> MATERIAL FOR THIS TASK
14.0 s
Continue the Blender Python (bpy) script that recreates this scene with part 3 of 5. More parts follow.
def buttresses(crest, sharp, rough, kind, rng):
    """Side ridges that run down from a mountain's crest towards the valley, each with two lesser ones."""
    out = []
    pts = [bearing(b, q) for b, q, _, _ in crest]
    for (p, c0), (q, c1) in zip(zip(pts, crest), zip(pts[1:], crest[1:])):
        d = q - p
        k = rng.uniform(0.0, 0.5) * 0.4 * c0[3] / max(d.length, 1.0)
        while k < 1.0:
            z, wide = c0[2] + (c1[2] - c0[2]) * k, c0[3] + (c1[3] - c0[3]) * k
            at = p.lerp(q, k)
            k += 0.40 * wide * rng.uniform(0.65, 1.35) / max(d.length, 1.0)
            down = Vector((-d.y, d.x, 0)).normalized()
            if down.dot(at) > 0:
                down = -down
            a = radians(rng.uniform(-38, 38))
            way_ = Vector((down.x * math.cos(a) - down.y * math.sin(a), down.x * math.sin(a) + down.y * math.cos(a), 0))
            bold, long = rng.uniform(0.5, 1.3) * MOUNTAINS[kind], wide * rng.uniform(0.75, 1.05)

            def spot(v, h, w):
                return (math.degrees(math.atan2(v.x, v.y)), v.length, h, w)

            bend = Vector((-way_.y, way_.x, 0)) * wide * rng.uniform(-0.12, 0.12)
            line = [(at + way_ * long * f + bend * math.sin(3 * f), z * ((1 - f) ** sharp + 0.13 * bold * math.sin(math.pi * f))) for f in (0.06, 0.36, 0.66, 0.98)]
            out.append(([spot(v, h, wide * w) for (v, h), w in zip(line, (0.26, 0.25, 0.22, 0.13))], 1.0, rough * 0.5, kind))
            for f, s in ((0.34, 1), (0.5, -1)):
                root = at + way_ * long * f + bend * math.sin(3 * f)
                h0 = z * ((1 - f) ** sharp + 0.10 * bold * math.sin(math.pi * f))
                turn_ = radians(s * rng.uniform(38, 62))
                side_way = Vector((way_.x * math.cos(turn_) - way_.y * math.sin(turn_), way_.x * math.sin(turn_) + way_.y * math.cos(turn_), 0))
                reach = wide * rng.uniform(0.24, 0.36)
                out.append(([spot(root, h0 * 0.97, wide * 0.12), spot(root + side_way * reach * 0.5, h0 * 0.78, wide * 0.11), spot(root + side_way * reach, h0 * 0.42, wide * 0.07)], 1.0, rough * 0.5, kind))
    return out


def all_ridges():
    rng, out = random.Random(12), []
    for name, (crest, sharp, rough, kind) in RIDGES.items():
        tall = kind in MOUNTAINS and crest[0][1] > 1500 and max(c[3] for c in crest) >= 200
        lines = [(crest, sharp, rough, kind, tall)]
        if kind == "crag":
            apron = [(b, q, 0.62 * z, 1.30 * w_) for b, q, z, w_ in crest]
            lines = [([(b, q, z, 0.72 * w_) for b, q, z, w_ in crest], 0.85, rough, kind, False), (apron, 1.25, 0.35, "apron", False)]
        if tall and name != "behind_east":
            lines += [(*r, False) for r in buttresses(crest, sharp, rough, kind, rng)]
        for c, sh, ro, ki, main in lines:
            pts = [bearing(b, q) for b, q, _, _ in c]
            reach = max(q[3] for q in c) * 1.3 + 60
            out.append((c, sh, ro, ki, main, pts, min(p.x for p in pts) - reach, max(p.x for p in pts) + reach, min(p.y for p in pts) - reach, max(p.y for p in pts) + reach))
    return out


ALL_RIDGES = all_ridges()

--

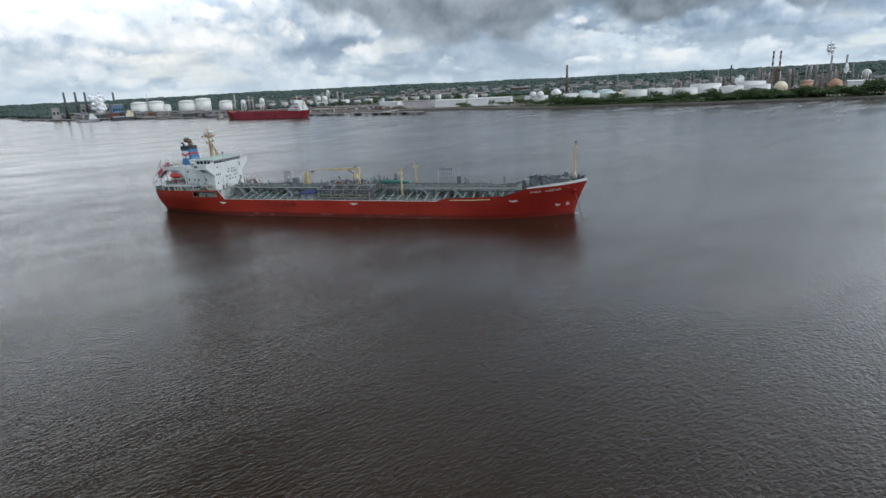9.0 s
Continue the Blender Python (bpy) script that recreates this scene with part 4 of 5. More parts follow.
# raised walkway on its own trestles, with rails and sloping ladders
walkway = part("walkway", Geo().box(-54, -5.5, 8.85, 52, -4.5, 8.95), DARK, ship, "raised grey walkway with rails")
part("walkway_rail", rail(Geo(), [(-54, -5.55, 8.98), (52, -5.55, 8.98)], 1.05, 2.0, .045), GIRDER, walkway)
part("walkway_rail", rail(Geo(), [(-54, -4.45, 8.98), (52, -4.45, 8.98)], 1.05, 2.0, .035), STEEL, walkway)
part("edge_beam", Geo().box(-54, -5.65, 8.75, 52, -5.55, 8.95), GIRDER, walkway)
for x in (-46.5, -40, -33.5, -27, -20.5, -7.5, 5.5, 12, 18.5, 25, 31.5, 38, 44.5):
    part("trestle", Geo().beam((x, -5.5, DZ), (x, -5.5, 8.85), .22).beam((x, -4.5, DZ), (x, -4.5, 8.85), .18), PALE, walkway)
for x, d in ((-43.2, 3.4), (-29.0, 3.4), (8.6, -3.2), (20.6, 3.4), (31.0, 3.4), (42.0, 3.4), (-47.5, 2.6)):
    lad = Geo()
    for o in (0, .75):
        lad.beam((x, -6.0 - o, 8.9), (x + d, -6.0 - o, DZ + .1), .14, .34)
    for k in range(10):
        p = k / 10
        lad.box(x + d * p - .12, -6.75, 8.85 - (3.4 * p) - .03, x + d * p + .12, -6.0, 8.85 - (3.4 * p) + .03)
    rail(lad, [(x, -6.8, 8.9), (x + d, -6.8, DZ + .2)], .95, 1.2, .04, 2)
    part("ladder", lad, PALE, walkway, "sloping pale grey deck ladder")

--

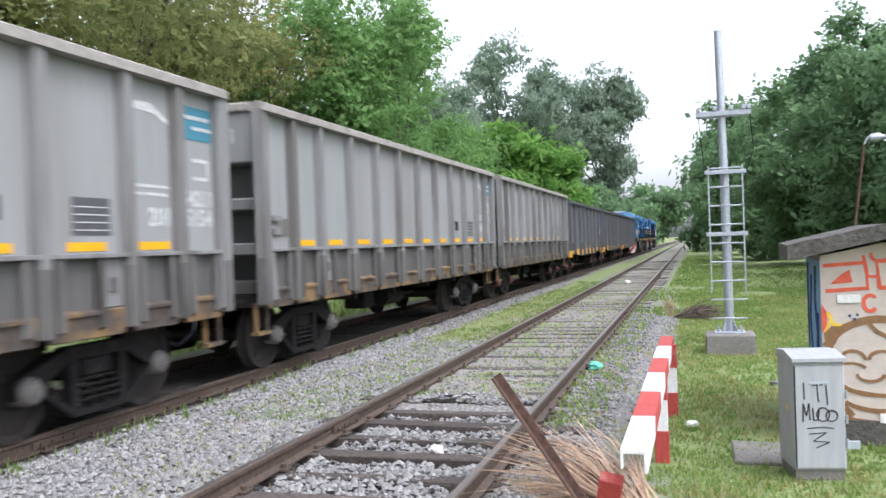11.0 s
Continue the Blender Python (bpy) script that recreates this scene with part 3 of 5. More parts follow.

> YOUR INSTRUCTIONS
Transcribe precisely the lines between the one that contains "4 of 5. More parts follow." and the one that contains "pale grey deck", counting those two lines as part of the range.

> CORRECT OUTPUT
Continue the Blender Python (bpy) script that recreates this scene with part 4 of 5. More parts follow.
# raised walkway on its own trestles, with rails and sloping ladders
walkway = part("walkway", Geo().box(-54, -5.5, 8.85, 52, -4.5, 8.95), DARK, ship, "raised grey walkway with rails")
part("walkway_rail", rail(Geo(), [(-54, -5.55, 8.98), (52, -5.55, 8.98)], 1.05, 2.0, .045), GIRDER, walkway)
part("walkway_rail", rail(Geo(), [(-54, -4.45, 8.98), (52, -4.45, 8.98)], 1.05, 2.0, .035), STEEL, walkway)
part("edge_beam", Geo().box(-54, -5.65, 8.75, 52, -5.55, 8.95), GIRDER, walkway)
for x in (-46.5, -40, -33.5, -27, -20.5, -7.5, 5.5, 12, 18.5, 25, 31.5, 38, 44.5):
    part("trestle", Geo().beam((x, -5.5, DZ), (x, -5.5, 8.85), .22).beam((x, -4.5, DZ), (x, -4.5, 8.85), .18), PALE, walkway)
for x, d in ((-43.2, 3.4), (-29.0, 3.4), (8.6, -3.2), (20.6, 3.4), (31.0, 3.4), (42.0, 3.4), (-47.5, 2.6)):
    lad = Geo()
    for o in (0, .75):
        lad.beam((x, -6.0 - o, 8.9), (x + d, -6.0 - o, DZ + .1), .14, .34)
    for k in range(10):
        p = k / 10
        lad.box(x + d * p - .12, -6.75, 8.85 - (3.4 * p) - .03, x + d * p + .12, -6.0, 8.85 - (3.4 * p) + .03)
    rail(lad, [(x, -6.8, 8.9), (x + d, -6.8, DZ + .2)], .95, 1.2, .04, 2)
    part("ladder", lad, PALE, walkway, "sloping pale grey deck ladder")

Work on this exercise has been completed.